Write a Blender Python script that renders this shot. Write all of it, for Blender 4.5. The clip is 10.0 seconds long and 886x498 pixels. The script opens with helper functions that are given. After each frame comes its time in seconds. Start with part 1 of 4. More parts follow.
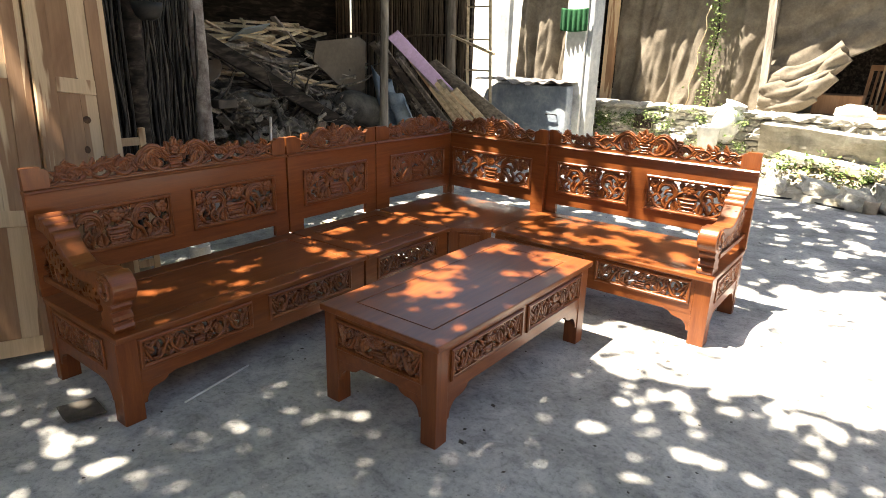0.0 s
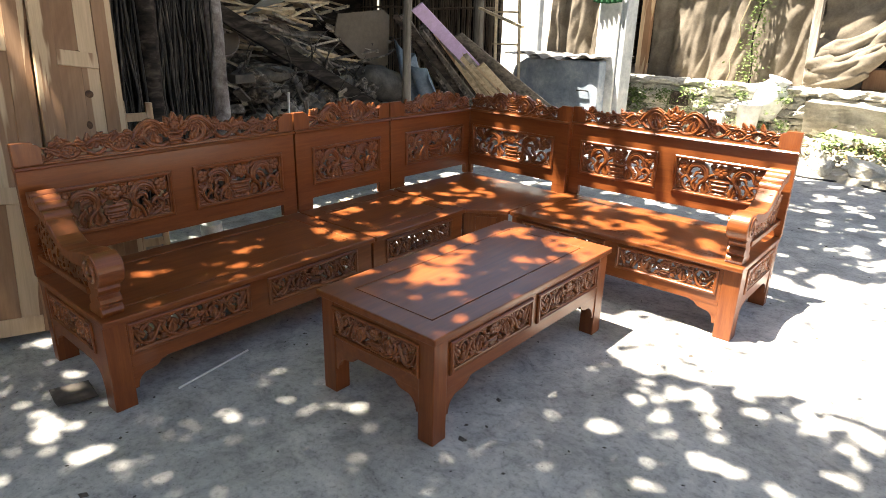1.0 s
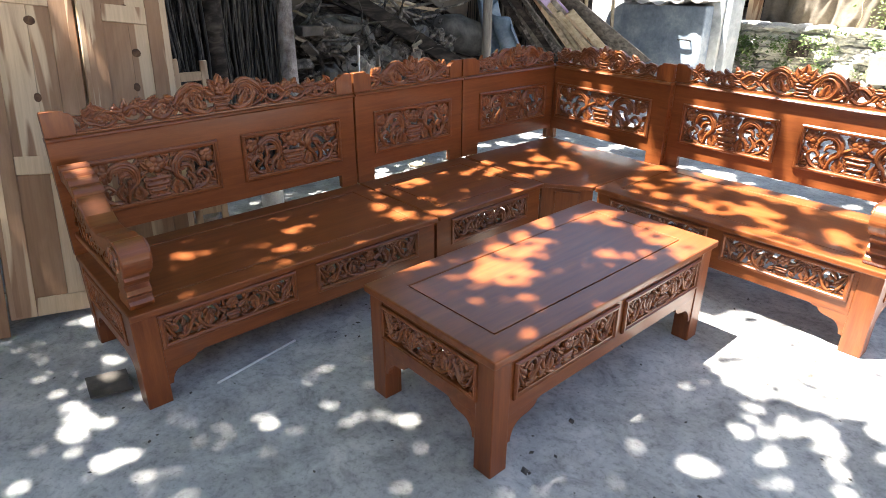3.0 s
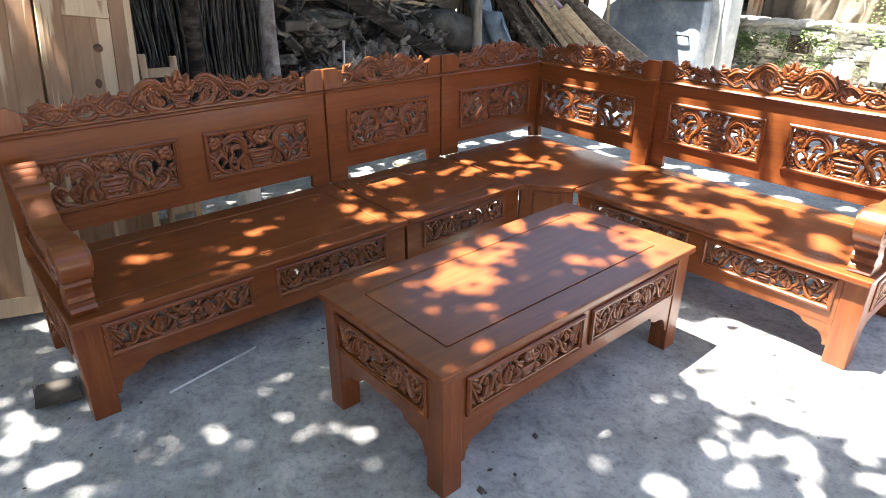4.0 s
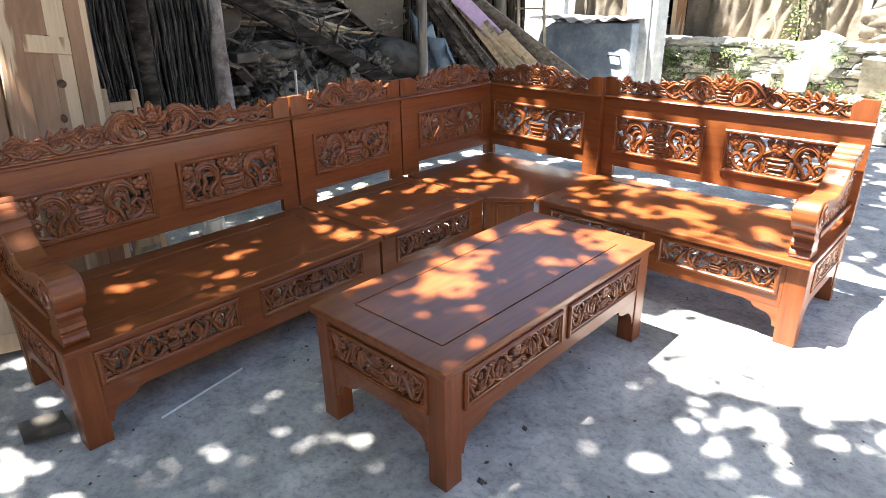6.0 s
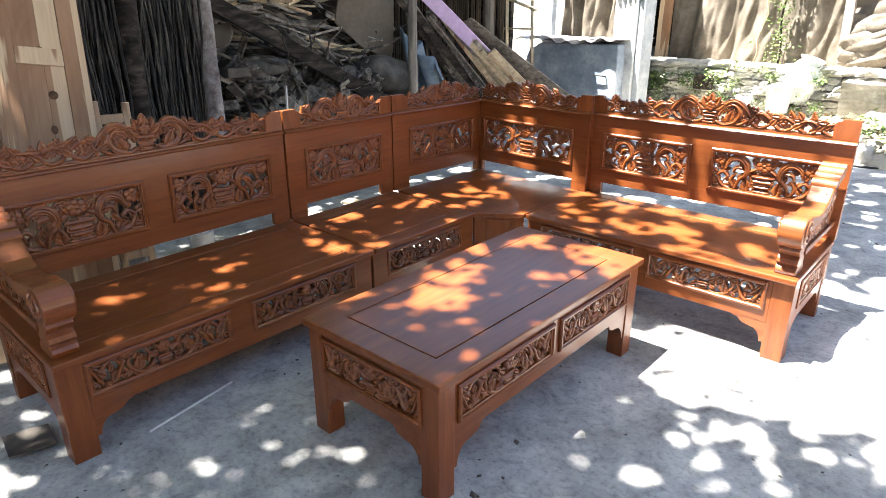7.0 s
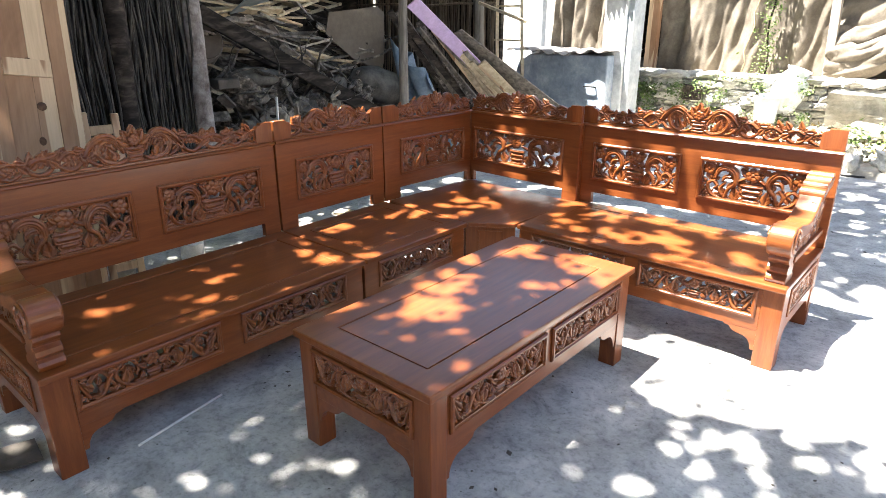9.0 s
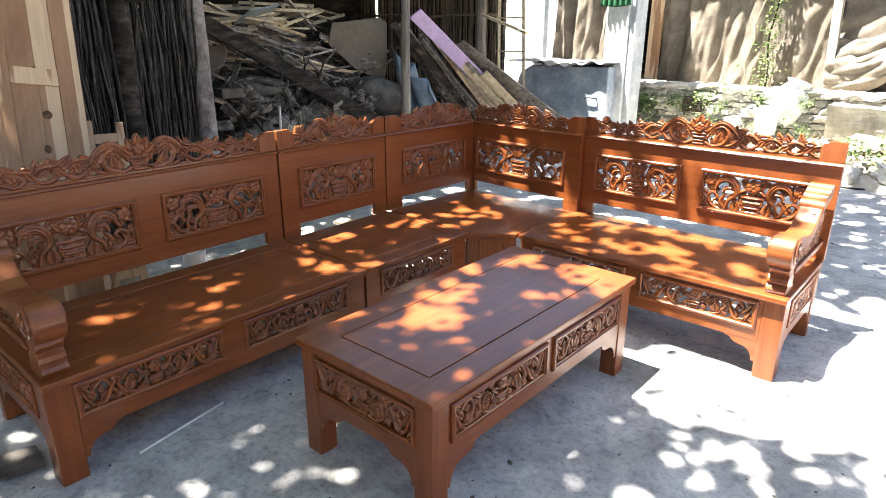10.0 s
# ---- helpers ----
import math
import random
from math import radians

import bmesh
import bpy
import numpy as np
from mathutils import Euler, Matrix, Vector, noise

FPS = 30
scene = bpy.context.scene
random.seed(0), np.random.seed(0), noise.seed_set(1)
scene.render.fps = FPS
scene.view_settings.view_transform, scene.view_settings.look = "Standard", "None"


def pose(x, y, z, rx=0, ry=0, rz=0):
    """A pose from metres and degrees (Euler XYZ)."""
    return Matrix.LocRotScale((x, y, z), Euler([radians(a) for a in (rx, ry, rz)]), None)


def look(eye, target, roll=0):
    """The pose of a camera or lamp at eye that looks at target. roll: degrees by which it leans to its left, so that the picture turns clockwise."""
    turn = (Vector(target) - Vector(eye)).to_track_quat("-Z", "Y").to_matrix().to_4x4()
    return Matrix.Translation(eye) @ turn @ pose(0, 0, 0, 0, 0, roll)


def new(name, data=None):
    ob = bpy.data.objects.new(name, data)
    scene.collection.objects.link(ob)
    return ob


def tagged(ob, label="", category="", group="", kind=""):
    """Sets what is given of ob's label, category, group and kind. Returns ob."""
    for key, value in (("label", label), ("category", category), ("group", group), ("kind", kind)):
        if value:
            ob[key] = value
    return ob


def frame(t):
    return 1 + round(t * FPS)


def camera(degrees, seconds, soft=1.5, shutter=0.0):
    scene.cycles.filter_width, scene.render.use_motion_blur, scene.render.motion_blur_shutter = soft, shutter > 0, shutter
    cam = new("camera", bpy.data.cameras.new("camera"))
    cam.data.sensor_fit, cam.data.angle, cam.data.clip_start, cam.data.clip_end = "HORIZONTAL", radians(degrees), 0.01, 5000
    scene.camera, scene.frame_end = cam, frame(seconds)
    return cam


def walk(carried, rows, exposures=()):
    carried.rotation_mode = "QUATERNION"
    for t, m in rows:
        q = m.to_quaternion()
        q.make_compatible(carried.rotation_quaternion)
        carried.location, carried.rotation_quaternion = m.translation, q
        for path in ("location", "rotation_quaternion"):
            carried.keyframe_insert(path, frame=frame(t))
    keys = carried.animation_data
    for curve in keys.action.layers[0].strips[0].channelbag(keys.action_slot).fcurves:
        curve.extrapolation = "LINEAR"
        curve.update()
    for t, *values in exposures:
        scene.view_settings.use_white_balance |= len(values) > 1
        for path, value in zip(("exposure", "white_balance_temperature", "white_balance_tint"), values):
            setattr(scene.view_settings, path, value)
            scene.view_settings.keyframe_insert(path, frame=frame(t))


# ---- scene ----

+ + + +

> **Short task**
Every line above should be returned exactly; the pictures stay out.

> **Correct result**
Write a Blender Python script that renders this shot. Write all of it, for Blender 4.5. The clip is 10.0 seconds long and 886x498 pixels. The script opens with helper functions that are given. After each frame comes its time in seconds. Start with part 1 of 4. More parts follow.
0.0 s
1.0 s
3.0 s
4.0 s
6.0 s
7.0 s
9.0 s
10.0 s
# ---- helpers ----
import math
import random
from math import radians

import bmesh
import bpy
import numpy as np
from mathutils import Euler, Matrix, Vector, noise

FPS = 30
scene = bpy.context.scene
random.seed(0), np.random.seed(0), noise.seed_set(1)
scene.render.fps = FPS
scene.view_settings.view_transform, scene.view_settings.look = "Standard", "None"


def pose(x, y, z, rx=0, ry=0, rz=0):
    """A pose from metres and degrees (Euler XYZ)."""
    return Matrix.LocRotScale((x, y, z), Euler([radians(a) for a in (rx, ry, rz)]), None)


def look(eye, target, roll=0):
    """The pose of a camera or lamp at eye that looks at target. roll: degrees by which it leans to its left, so that the picture turns clockwise."""
    turn = (Vector(target) - Vector(eye)).to_track_quat("-Z", "Y").to_matrix().to_4x4()
    return Matrix.Translation(eye) @ turn @ pose(0, 0, 0, 0, 0, roll)


def new(name, data=None):
    ob = bpy.data.objects.new(name, data)
    scene.collection.objects.link(ob)
    return ob


def tagged(ob, label="", category="", group="", kind=""):
    """Sets what is given of ob's label, category, group and kind. Returns ob."""
    for key, value in (("label", label), ("category", category), ("group", group), ("kind", kind)):
        if value:
            ob[key] = value
    return ob


def frame(t):
    return 1 + round(t * FPS)


def camera(degrees, seconds, soft=1.5, shutter=0.0):
    scene.cycles.filter_width, scene.render.use_motion_blur, scene.render.motion_blur_shutter = soft, shutter > 0, shutter
    cam = new("camera", bpy.data.cameras.new("camera"))
    cam.data.sensor_fit, cam.data.angle, cam.data.clip_start, cam.data.clip_end = "HORIZONTAL", radians(degrees), 0.01, 5000
    scene.camera, scene.frame_end = cam, frame(seconds)
    return cam


def walk(carried, rows, exposures=()):
    carried.rotation_mode = "QUATERNION"
    for t, m in rows:
        q = m.to_quaternion()
        q.make_compatible(carried.rotation_quaternion)
        carried.location, carried.rotation_quaternion = m.translation, q
        for path in ("location", "rotation_quaternion"):
            carried.keyframe_insert(path, frame=frame(t))
    keys = carried.animation_data
    for curve in keys.action.layers[0].strips[0].channelbag(keys.action_slot).fcurves:
        curve.extrapolation = "LINEAR"
        curve.update()
    for t, *values in exposures:
        scene.view_settings.use_white_balance |= len(values) > 1
        for path, value in zip(("exposure", "white_balance_temperature", "white_balance_tint"), values):
            setattr(scene.view_settings, path, value)
            scene.view_settings.keyframe_insert(path, frame=frame(t))


# ---- scene ----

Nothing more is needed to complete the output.